## START The data
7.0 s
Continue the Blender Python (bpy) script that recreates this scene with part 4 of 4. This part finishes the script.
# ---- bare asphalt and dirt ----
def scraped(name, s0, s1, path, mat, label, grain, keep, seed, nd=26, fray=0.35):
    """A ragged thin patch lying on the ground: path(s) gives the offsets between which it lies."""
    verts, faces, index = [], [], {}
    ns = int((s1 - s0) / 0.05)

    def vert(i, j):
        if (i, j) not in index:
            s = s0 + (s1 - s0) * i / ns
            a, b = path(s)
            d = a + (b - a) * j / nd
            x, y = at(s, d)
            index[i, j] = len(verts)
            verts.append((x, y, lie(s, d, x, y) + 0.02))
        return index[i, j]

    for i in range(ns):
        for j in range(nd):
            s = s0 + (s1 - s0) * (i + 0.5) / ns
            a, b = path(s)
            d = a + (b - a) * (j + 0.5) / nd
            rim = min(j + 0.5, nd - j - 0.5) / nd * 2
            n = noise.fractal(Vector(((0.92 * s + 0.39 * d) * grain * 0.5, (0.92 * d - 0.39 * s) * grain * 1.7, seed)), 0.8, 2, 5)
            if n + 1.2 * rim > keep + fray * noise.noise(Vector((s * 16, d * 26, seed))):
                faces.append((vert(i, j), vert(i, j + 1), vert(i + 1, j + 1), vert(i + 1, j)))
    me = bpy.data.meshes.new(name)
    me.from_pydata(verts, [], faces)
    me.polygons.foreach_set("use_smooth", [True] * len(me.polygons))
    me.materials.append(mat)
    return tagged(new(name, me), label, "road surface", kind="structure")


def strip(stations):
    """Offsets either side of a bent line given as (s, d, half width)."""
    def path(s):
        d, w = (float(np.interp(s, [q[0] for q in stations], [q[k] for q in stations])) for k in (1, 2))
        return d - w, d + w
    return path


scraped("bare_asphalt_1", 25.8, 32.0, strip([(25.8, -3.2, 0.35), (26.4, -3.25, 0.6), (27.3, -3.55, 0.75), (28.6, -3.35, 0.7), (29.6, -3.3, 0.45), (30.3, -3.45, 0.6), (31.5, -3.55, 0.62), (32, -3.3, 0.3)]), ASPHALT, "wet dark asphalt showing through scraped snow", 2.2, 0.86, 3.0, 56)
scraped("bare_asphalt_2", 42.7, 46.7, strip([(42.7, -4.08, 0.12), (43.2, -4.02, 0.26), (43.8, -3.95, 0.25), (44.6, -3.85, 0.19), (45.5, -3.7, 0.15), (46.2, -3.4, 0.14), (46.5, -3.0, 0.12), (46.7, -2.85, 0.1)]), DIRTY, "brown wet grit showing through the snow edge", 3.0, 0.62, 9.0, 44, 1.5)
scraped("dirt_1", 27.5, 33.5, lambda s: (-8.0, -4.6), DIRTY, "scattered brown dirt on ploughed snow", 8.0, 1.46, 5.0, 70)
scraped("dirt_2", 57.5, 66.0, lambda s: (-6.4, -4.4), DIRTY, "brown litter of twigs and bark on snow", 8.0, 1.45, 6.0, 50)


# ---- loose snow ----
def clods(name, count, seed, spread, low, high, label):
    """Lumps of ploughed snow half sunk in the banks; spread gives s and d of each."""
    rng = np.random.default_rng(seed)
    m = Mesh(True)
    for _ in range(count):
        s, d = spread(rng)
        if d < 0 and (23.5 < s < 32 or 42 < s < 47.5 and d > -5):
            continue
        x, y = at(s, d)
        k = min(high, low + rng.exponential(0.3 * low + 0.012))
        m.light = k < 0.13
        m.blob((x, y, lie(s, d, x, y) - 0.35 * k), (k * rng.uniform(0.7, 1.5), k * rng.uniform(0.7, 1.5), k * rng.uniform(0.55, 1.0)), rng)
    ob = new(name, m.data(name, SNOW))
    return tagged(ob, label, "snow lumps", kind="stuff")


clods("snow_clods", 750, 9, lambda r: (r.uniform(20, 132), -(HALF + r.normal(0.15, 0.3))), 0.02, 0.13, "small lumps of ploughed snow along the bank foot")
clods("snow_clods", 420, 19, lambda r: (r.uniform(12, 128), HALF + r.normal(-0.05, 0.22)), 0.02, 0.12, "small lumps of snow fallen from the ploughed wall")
## END The data
## START The data
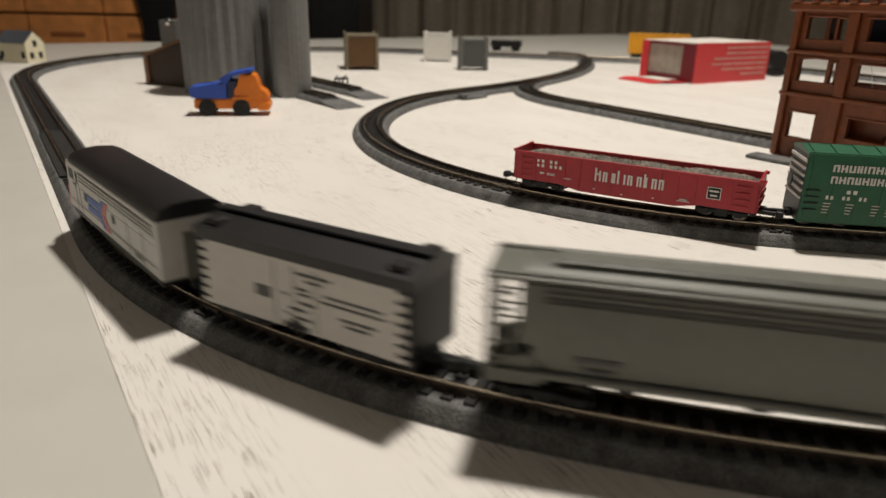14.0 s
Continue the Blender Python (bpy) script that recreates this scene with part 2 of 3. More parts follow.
## END The data
## START The data
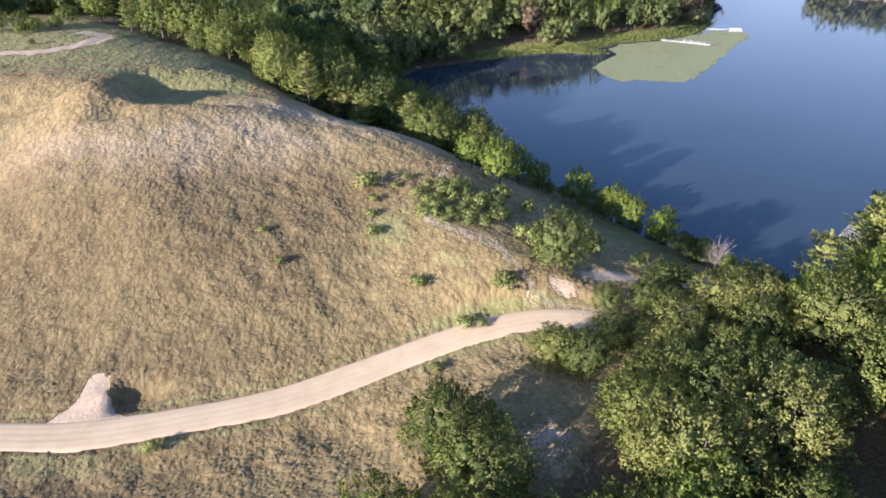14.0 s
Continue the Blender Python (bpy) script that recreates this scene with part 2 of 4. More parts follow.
## END The data
Brief: In the material above, show every line where the word "Blender" turns up.

Finished exercise:
Continue the Blender Python (bpy) script that recreates this scene with part 4 of 4. This part finishes the script.
Continue the Blender Python (bpy) script that recreates this scene with part 2 of 3. More parts follow.
Continue the Blender Python (bpy) script that recreates this scene with part 2 of 4. More parts follow.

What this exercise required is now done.